People often reach for the phrase “self-aware AI” too quickly. It sounds clean. It sounds like an end point. But the term hides three very different things:

One is identity awareness — the model knows it is an AI assistant.

Another is metacognition — the model can estimate uncertainty, catch mistakes, and verify its own work.

The third is subjective consciousness — a private inner experience, a felt sense of self.

The first two are trainable behaviors. The third remains an unresolved scientific and philosophical problem.

That distinction is important because many conversations collapse them into one convenient bucket. They are not the same. A system can be highly effective at the first two and still give us no evidence for the third.

That is not a minor footnote. It is the boundary between engineering and metaphysics.

And perhaps the most honest position is to remain precise about that boundary instead of pretending it has already been crossed.


The deeper question is not “Can it talk about itself?”

That question is too shallow for what actually matters.

A more interesting question is:

What computational structure is missing if we want a system that can model itself, monitor itself, and revise itself over time?

That leads to memory, agency, planning, feedback loops, continual learning, and internal world models. It leads beyond prompt-following systems into architectures that can sustain state across time rather than resetting into each new exchange as though every conversation were a separate universe.

Here the topic expands quietly.

CoT was never only about reasoning tokens. It was a doorway into a broader question about how intelligence is organized when it stops being a single forward pass and starts becoming a system of interlocking functions: perception, planning, verification, memory, tool use, correction, and adaptation.

Once that structure is visible, the model begins to look less like a magical artifact and more like a machine with missing organs.


What the visible answer hides

The more time spent with these systems, the harder it becomes to trust surface impressions alone.

A polished response can hide a short reasoning path. A long response can hide a shallow one. A confident answer can conceal uncertainty. A cautious answer can conceal competence. A visible chain of thought can be helpful — and still not tell the full story.

That is why the interesting work is often not at the surface of the answer, but at the level where the answer is produced.

Who decides the reasoning depth?

Who controls stopping?

Who determines whether tools are used?

Who decides whether the model should answer now or think longer?

Who sets the budget?

Who shapes the behavior that looks, from the outside, like thought?

Those questions matter because the answer is never only “the model.” The answer is always a stack.

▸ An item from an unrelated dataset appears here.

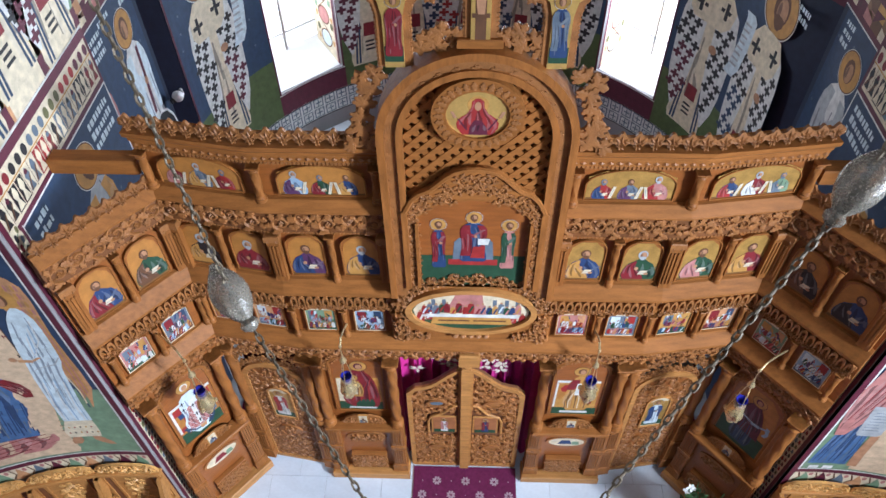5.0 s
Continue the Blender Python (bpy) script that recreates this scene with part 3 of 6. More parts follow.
def ornament_band(pp, u0, u1, v0, v1, seed, upright=False):
    """A cream band with rows of red, black and blue-grey drops between thin lines."""
    r = random.Random(seed)
    pp.rect("cream", u0, u1, v0, v1, 2)
    n = int((v1 - v0 if upright else u1 - u0) / 0.085)
    cols = ["crimson", "black", "slate", "olive", "red", "maroon"]
    for k in range(n):
        if upright:
            z, x, w = v0 + (k + 0.5) * (v1 - v0) / n, (u0 + u1) / 2, u1 - u0
            pp.oval(cols[k % 6], x - 0.22 * w, z, 0.16 * w, 0.034, 4, 6), pp.oval(cols[(k + 2) % 6], x + 0.2 * w, z + 0.04, 0.14 * w, 0.03, 4, 6)
            pp.slant("sage", x - 0.4 * w, z - 0.04, x + 0.4 * w, z + 0.05, 0.012, 3)
        else:
            x, h = u0 + (k + 0.5) * (u1 - u0) / n, v1 - v0
            c = cols[(k // 3) % 6]
            pp.oval(c, x, v0 + 0.80 * h, 0.030, 0.12 * h, 4, 8)
            cell = ("", "black", "", "red", "", "slate")[(k // 2) % 6]
            if cell:
                pp.rect(cell, x - 0.038, x + 0.038, v0 + 0.07 * h, v0 + 0.60 * h, 3.2)
            pp.oval("cream" if cell else ("black", "maroon", "slate")[k % 3], x, v0 + 0.50 * h, 0.020, 0.05 * h, 4.3, 6), pp.slant("cream" if cell else "brown", x - 0.025, v0 + 0.12 * h, x + 0.02, v0 + 0.4 * h, 0.014, 4.5)
            pp.rows("cream" if cell else cols[(k // 3 + 1) % 3], [(v0 + 0.10 * h, x - 0.034, x + 0.034), (v0 + 0.3 * h, x - 0.012, x + 0.012), (v0 + 0.42 * h, x - 0.03, x + 0.03), (v0 + 0.58 * h, x - 0.004, x + 0.004)], 4)
            pp.rect("maroon", x - 0.043, x - 0.039, v0 + 0.05 * h, v0 + 0.64 * h, 3)
    if not upright:
        pp.rect("ochre", u0, u1, v0 + 0.63 * (v1 - v0), v0 + 0.66 * (v1 - v0), 3.4)


def zigzag(pp, a, b, v0, v1, layer):
    """A folded ribbon of painted blocks."""
    n = max(2, round((b - a) / 0.15))
    w, m = (b - a) / n, (v0 + v1) / 2
    for k in range(n):
        x = a + k * w
        up = 0.5 * (v1 - v0) * (1 if k % 2 else -1) * 0.55
        for lo, hi, c in ((v0, m, ("cream", "maroon", "rose", "brown")[k % 4]), (m, v1, ("feather", "cream", "brown", "ochre")[k % 4])):
            pp.shape.use(PAINTS[c]).put([pp.at(*q, layer * pp.coat) for q in ((x, lo), (x + w, lo), (x + w, hi), (x, hi))], [(0, 1, 2, 3)])
        pp.shape.use(PAINTS[("deep_feather", "maroon")[k % 2]]).put([pp.at(*q, (layer + 0.5) * pp.coat) for q in ((x, m - up), (x + w, m + up), (x + w, m + 0.5 * up + 0.02), (x, m + 0.5 * up + 0.02))], [(0, 1, 2, 3)])


def stars(pp, u0, u1, v0, v1, n, seed):
    r = random.Random(seed)
    for _ in range(n):
        x, z = r.uniform(u0, u1), r.uniform(v0, v1)
        pp.rect("slate", x - 0.016, x + 0.016, z - 0.0035, z + 0.0035, 1.6), pp.rect("slate", x - 0.0035, x + 0.0035, z - 0.016, z + 0.016, 1.8)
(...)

The kind of AI that becomes interesting

The systems that feel most worth studying are not the ones that merely produce fluent text. Fluency is cheap enough now that it no longer impresses by itself.

What becomes interesting is a system that can:

  • recognize uncertainty,
  • ask for missing context,
  • verify claims before committing,
  • remember prior states without becoming brittle,
  • use tools when internal knowledge is weak,
  • and maintain a model of its own limitations.

That is the place where intelligence starts to look less like imitation and more like organization.

Not consciousness. Not yet. But structure.

And structure is where real capability begins.


Why this matters beyond one topic

A question about Chain-of-Thought can look narrow if one stands too close to it. Step back a little, though, and it begins to reveal the broader shape of AI itself.

Not just how a model answers. How a system decides. How much it is allowed to think. What is stored. What is forgotten. What is internal. What is external. What is believed. What is verified. What is only performed.

That is the layer I keep coming back to...

because once the distinction between appearance and mechanism becomes visible, it becomes hard to unsee. And once it is unseend, every “simple” AI question starts to split into two questions at once: what it does, and what makes it possible.

The second question is usually the one worth staying with.

And that is where the real work begins... not with the answer the model gives, but with the architecture that decides how an answer is even allowed to exist.